──────── GIVEN INFORMATION
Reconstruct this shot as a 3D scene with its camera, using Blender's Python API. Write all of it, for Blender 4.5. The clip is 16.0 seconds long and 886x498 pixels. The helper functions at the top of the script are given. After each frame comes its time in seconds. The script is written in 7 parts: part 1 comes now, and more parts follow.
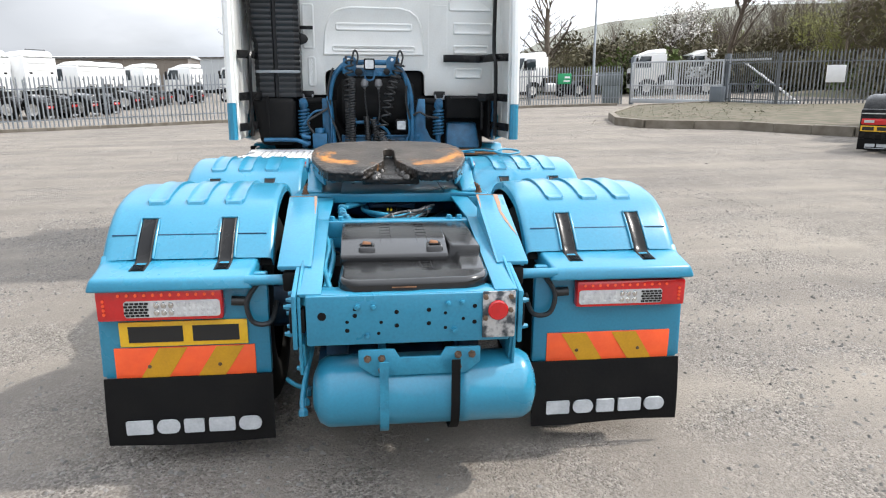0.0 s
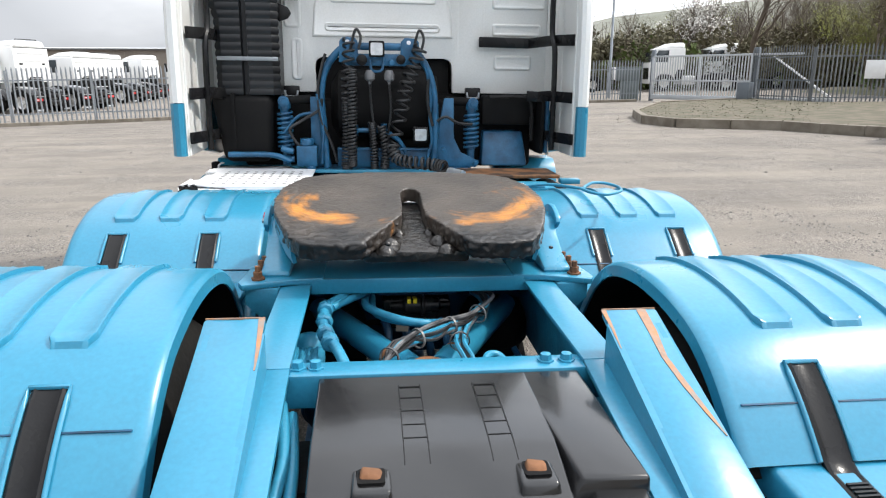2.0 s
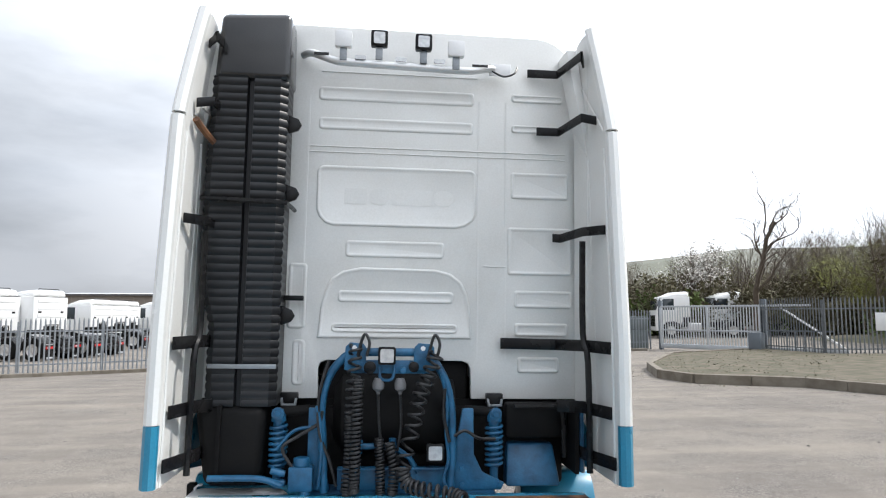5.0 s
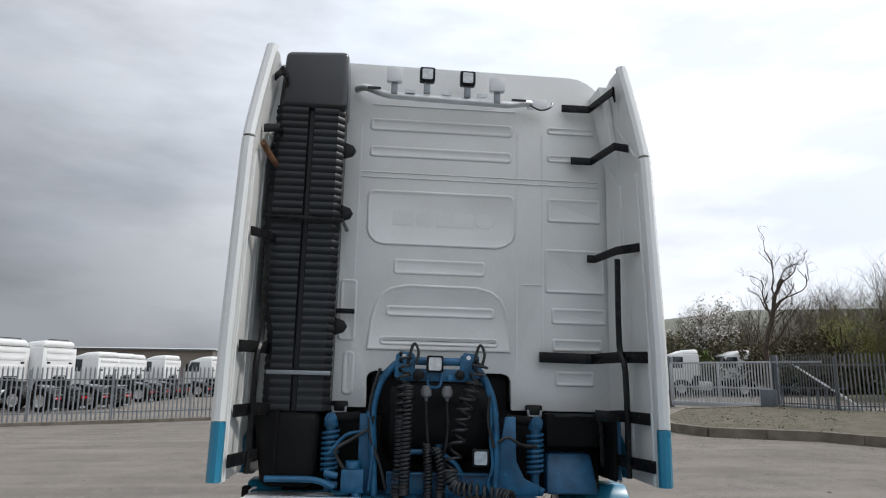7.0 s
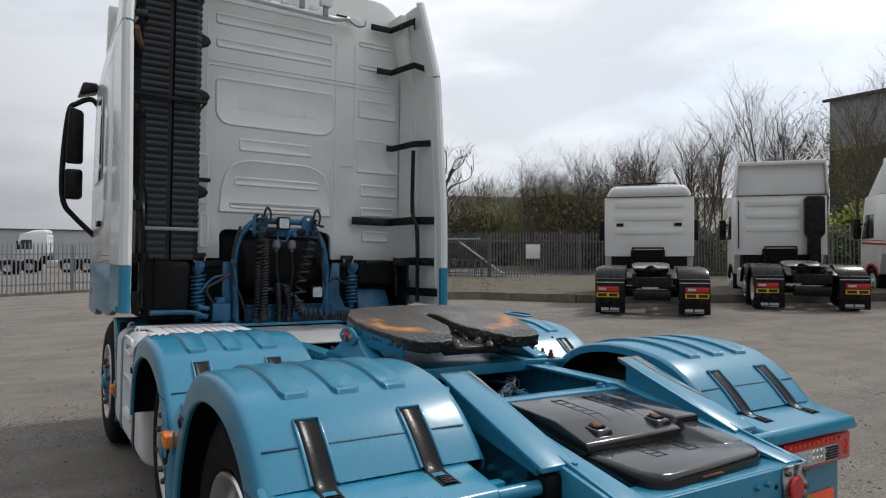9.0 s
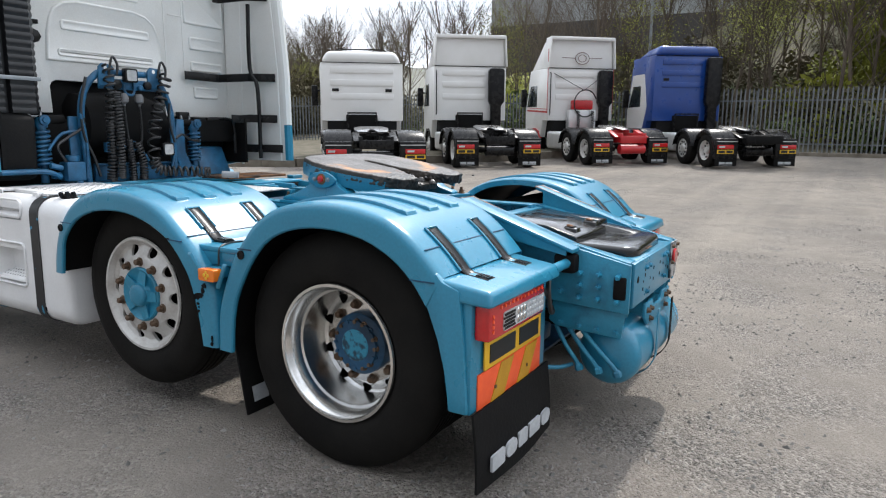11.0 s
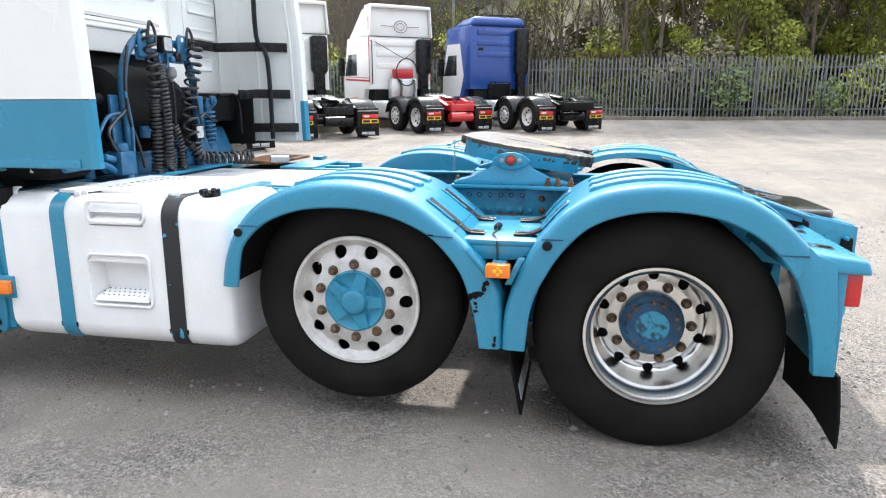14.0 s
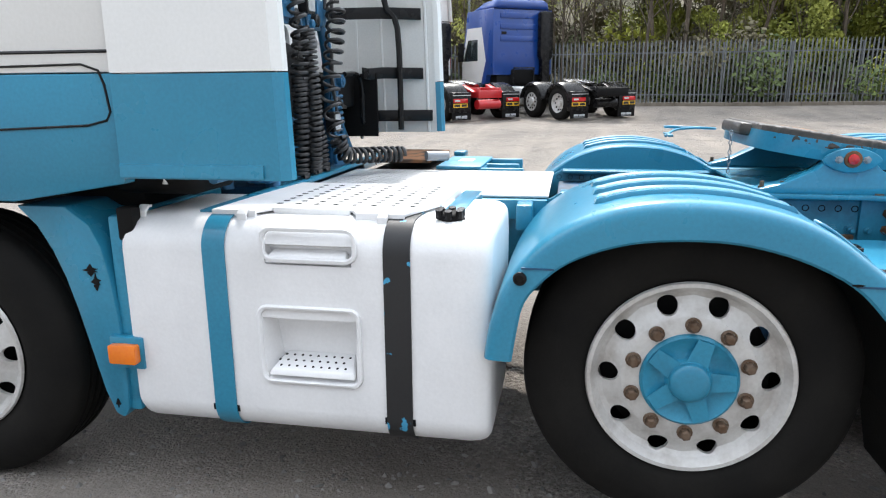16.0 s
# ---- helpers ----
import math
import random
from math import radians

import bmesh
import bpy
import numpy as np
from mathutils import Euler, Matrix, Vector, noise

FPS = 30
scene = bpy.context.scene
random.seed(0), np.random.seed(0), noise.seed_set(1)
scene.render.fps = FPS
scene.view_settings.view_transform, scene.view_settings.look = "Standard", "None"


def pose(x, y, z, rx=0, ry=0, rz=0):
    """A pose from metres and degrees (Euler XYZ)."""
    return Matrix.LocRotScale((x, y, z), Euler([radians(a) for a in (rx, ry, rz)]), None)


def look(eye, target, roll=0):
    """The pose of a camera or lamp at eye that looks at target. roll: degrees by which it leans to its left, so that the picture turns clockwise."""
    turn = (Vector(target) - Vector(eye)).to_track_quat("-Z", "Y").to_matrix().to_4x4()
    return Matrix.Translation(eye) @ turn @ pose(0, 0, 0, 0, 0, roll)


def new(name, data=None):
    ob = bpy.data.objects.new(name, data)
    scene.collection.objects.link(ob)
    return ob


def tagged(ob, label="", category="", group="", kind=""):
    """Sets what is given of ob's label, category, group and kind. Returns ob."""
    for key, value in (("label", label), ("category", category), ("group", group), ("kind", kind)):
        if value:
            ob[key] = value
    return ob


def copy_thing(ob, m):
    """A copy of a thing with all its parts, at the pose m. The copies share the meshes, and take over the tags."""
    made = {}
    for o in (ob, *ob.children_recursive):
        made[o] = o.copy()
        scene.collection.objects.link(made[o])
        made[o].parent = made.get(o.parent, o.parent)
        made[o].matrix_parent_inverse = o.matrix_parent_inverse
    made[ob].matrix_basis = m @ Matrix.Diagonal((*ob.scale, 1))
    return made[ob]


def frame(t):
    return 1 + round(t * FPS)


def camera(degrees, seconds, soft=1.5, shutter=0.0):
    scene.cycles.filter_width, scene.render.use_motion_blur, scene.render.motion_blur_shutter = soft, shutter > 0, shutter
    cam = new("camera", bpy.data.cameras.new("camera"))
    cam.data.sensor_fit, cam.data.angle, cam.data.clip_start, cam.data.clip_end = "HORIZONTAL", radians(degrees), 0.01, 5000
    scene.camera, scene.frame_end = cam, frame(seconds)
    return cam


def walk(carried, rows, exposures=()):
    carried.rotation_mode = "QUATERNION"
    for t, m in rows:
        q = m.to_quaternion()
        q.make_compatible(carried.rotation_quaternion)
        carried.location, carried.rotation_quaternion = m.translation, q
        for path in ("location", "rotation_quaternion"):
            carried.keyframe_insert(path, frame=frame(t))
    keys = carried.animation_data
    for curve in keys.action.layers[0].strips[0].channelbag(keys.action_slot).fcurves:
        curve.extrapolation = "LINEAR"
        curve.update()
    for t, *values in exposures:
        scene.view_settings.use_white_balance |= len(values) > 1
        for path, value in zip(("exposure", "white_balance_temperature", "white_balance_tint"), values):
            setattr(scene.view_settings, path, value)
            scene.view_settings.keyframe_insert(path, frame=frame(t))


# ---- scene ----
cam = camera(67.0, 16.0, soft=1.15)
PATH = [
    (0, (-0.136, -3.418, 1.656), (0.086, -1.493, 1.162), -0.53),
    (0.5, (-0.139, -2.996, 1.621), (0.080, -1.071, 1.123), -0.48),
    (1, (-0.101, -2.521, 1.607), (0.112, -0.597, 1.104), -0.54),
    (1.5, (-0.098, -2.029, 1.612), (0.111, -0.106, 1.104), -0.46),
    (2, (-0.126, -1.615, 1.639), (0.082, 0.307, 1.129), -0.20),
    (2.5, (-0.083, -1.232, 1.683), (0.121, 0.693, 1.180), -0.27),
    (3, (-0.065, -0.968, 1.770), (0.137, 0.963, 1.292), -0.25),
    (3.5, (-0.062, -0.902, 1.867), (0.139, 1.048, 1.470), -0.22),
    (4, (-0.075, -0.918, 1.927), (0.126, 1.057, 1.690), -0.14),
    (4.5, (-0.087, -0.974, 1.975), (0.109, 1.016, 1.966), -0.16),
    (5, (-0.117, -1.004, 2.020), (0.075, 0.977, 2.213), -0.08),
    (5.2, (-0.129, -1.013, 2.035), (0.060, 0.962, 2.287), -0.11),
    (7.3, (-0.531, -1.233, 1.685), (-0.353, 0.725, 2.053), 0.60),
    (7.5, (-0.690, -1.247, 1.667), (-0.462, 0.707, 2.028), 0.60),
    (8, (-1.009, -1.532, 1.594), (-0.549, 0.384, 1.938), 0.35),
    (8.5, (-1.404, -1.922, 1.562), (-0.541, -0.128, 1.758), 0.12),
    (9, (-1.786, -2.232, 1.542), (-0.722, -0.539, 1.559), 0.02),
    (9.5, (-2.249, -2.321, 1.502), (-0.992, -0.771, 1.378), 0.15),
    (9.7, (-2.394, -2.285, 1.480), (-1.048, -0.818, 1.297), 0.15),
    (11.8, (-3.739, -1.179, 1.459), (-1.970, -0.342, 1.050), 0.04),
    (12, (-3.834, -1.038, 1.465), (-2.055, -0.227, 1.046), -0.03),
    (12.5, (-3.864, -0.659, 1.484), (-2.066, 0.097, 1.041), -0.13),
    (13, (-3.954, -0.278, 1.496), (-2.131, 0.410, 1.045), -0.15),
    (13.5, (-4.043, 0.017, 1.518), (-2.168, 0.551, 1.069), -0.13),
    (14, (-3.893, 0.358, 1.505), (-1.985, 0.741, 1.044), -0.23),
    (14.5, (-3.784, 0.721, 1.500), (-1.862, 1.021, 1.036), -0.17),
    (15, (-3.601, 1.080, 1.492), (-1.677, 1.361, 1.021), -0.21),
    (15.5, (-3.283, 1.391, 1.489), (-1.365, 1.685, 1.003), -0.44),
    (16, (-3.062, 1.669, 1.449), (-1.158, 2.031, 0.955), -0.61),
]
# the lorry stands leaning by a degree
LEAN = Matrix.Rotation(radians(1.0), 4, "Y")
walk(cam, [(t, look(eye, target, roll)) for t, eye, target, roll in PATH],
     exposures=[(0.0, -0.12, 6550, 10), (1.0, -0.15, 6550, 10), (1.6, -0.26, 6600, 10), (2.3, -0.12, 6650, 10), (3.0, -0.04, 6800, 10), (4.0, -0.1, 6700, 10), (5.2, -0.5, 6450, 10), (7.3, -1.3, 6450, 10), (8.5, -1.5, 6550, 10), (9.0, -1.45, 6600, 10), (9.7, -1.35, 6600, 10), (11.8, 0.12, 6400, 10), (13.0, 0.36, 6400, 10), (14.5, 0.54, 6400, 10), (15.2, 0.44, 6400, 10), (16.0, 0.17, 6400, 10)])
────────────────
Quote the material in full and exactly; do not carry over its pictures.

Reconstruct this shot as a 3D scene with its camera, using Blender's Python API. Write all of it, for Blender 4.5. The clip is 16.0 seconds long and 886x498 pixels. The helper functions at the top of the script are given. After each frame comes its time in seconds. The script is written in 7 parts: part 1 comes now, and more parts follow.
0.0 s
2.0 s
5.0 s
7.0 s
9.0 s
11.0 s
14.0 s
16.0 s
# ---- helpers ----
import math
import random
from math import radians

import bmesh
import bpy
import numpy as np
from mathutils import Euler, Matrix, Vector, noise

FPS = 30
scene = bpy.context.scene
random.seed(0), np.random.seed(0), noise.seed_set(1)
scene.render.fps = FPS
scene.view_settings.view_transform, scene.view_settings.look = "Standard", "None"


def pose(x, y, z, rx=0, ry=0, rz=0):
    """A pose from metres and degrees (Euler XYZ)."""
    return Matrix.LocRotScale((x, y, z), Euler([radians(a) for a in (rx, ry, rz)]), None)


def look(eye, target, roll=0):
    """The pose of a camera or lamp at eye that looks at target. roll: degrees by which it leans to its left, so that the picture turns clockwise."""
    turn = (Vector(target) - Vector(eye)).to_track_quat("-Z", "Y").to_matrix().to_4x4()
    return Matrix.Translation(eye) @ turn @ pose(0, 0, 0, 0, 0, roll)


def new(name, data=None):
    ob = bpy.data.objects.new(name, data)
    scene.collection.objects.link(ob)
    return ob


def tagged(ob, label="", category="", group="", kind=""):
    """Sets what is given of ob's label, category, group and kind. Returns ob."""
    for key, value in (("label", label), ("category", category), ("group", group), ("kind", kind)):
        if value:
            ob[key] = value
    return ob


def copy_thing(ob, m):
    """A copy of a thing with all its parts, at the pose m. The copies share the meshes, and take over the tags."""
    made = {}
    for o in (ob, *ob.children_recursive):
        made[o] = o.copy()
        scene.collection.objects.link(made[o])
        made[o].parent = made.get(o.parent, o.parent)
        made[o].matrix_parent_inverse = o.matrix_parent_inverse
    made[ob].matrix_basis = m @ Matrix.Diagonal((*ob.scale, 1))
    return made[ob]


def frame(t):
    return 1 + round(t * FPS)


def camera(degrees, seconds, soft=1.5, shutter=0.0):
    scene.cycles.filter_width, scene.render.use_motion_blur, scene.render.motion_blur_shutter = soft, shutter > 0, shutter
    cam = new("camera", bpy.data.cameras.new("camera"))
    cam.data.sensor_fit, cam.data.angle, cam.data.clip_start, cam.data.clip_end = "HORIZONTAL", radians(degrees), 0.01, 5000
    scene.camera, scene.frame_end = cam, frame(seconds)
    return cam


def walk(carried, rows, exposures=()):
    carried.rotation_mode = "QUATERNION"
    for t, m in rows:
        q = m.to_quaternion()
        q.make_compatible(carried.rotation_quaternion)
        carried.location, carried.rotation_quaternion = m.translation, q
        for path in ("location", "rotation_quaternion"):
            carried.keyframe_insert(path, frame=frame(t))
    keys = carried.animation_data
    for curve in keys.action.layers[0].strips[0].channelbag(keys.action_slot).fcurves:
        curve.extrapolation = "LINEAR"
        curve.update()
    for t, *values in exposures:
        scene.view_settings.use_white_balance |= len(values) > 1
        for path, value in zip(("exposure", "white_balance_temperature", "white_balance_tint"), values):
            setattr(scene.view_settings, path, value)
            scene.view_settings.keyframe_insert(path, frame=frame(t))


# ---- scene ----
cam = camera(67.0, 16.0, soft=1.15)
PATH = [
    (0, (-0.136, -3.418, 1.656), (0.086, -1.493, 1.162), -0.53),
    (0.5, (-0.139, -2.996, 1.621), (0.080, -1.071, 1.123), -0.48),
    (1, (-0.101, -2.521, 1.607), (0.112, -0.597, 1.104), -0.54),
    (1.5, (-0.098, -2.029, 1.612), (0.111, -0.106, 1.104), -0.46),
    (2, (-0.126, -1.615, 1.639), (0.082, 0.307, 1.129), -0.20),
    (2.5, (-0.083, -1.232, 1.683), (0.121, 0.693, 1.180), -0.27),
    (3, (-0.065, -0.968, 1.770), (0.137, 0.963, 1.292), -0.25),
    (3.5, (-0.062, -0.902, 1.867), (0.139, 1.048, 1.470), -0.22),
    (4, (-0.075, -0.918, 1.927), (0.126, 1.057, 1.690), -0.14),
    (4.5, (-0.087, -0.974, 1.975), (0.109, 1.016, 1.966), -0.16),
    (5, (-0.117, -1.004, 2.020), (0.075, 0.977, 2.213), -0.08),
    (5.2, (-0.129, -1.013, 2.035), (0.060, 0.962, 2.287), -0.11),
    (7.3, (-0.531, -1.233, 1.685), (-0.353, 0.725, 2.053), 0.60),
    (7.5, (-0.690, -1.247, 1.667), (-0.462, 0.707, 2.028), 0.60),
    (8, (-1.009, -1.532, 1.594), (-0.549, 0.384, 1.938), 0.35),
    (8.5, (-1.404, -1.922, 1.562), (-0.541, -0.128, 1.758), 0.12),
    (9, (-1.786, -2.232, 1.542), (-0.722, -0.539, 1.559), 0.02),
    (9.5, (-2.249, -2.321, 1.502), (-0.992, -0.771, 1.378), 0.15),
    (9.7, (-2.394, -2.285, 1.480), (-1.048, -0.818, 1.297), 0.15),
    (11.8, (-3.739, -1.179, 1.459), (-1.970, -0.342, 1.050), 0.04),
    (12, (-3.834, -1.038, 1.465), (-2.055, -0.227, 1.046), -0.03),
    (12.5, (-3.864, -0.659, 1.484), (-2.066, 0.097, 1.041), -0.13),
    (13, (-3.954, -0.278, 1.496), (-2.131, 0.410, 1.045), -0.15),
    (13.5, (-4.043, 0.017, 1.518), (-2.168, 0.551, 1.069), -0.13),
    (14, (-3.893, 0.358, 1.505), (-1.985, 0.741, 1.044), -0.23),
    (14.5, (-3.784, 0.721, 1.500), (-1.862, 1.021, 1.036), -0.17),
    (15, (-3.601, 1.080, 1.492), (-1.677, 1.361, 1.021), -0.21),
    (15.5, (-3.283, 1.391, 1.489), (-1.365, 1.685, 1.003), -0.44),
    (16, (-3.062, 1.669, 1.449), (-1.158, 2.031, 0.955), -0.61),
]
# the lorry stands leaning by a degree
LEAN = Matrix.Rotation(radians(1.0), 4, "Y")
walk(cam, [(t, look(eye, target, roll)) for t, eye, target, roll in PATH],
     exposures=[(0.0, -0.12, 6550, 10), (1.0, -0.15, 6550, 10), (1.6, -0.26, 6600, 10), (2.3, -0.12, 6650, 10), (3.0, -0.04, 6800, 10), (4.0, -0.1, 6700, 10), (5.2, -0.5, 6450, 10), (7.3, -1.3, 6450, 10), (8.5, -1.5, 6550, 10), (9.0, -1.45, 6600, 10), (9.7, -1.35, 6600, 10), (11.8, 0.12, 6400, 10), (13.0, 0.36, 6400, 10), (14.5, 0.54, 6400, 10), (15.2, 0.44, 6400, 10), (16.0, 0.17, 6400, 10)])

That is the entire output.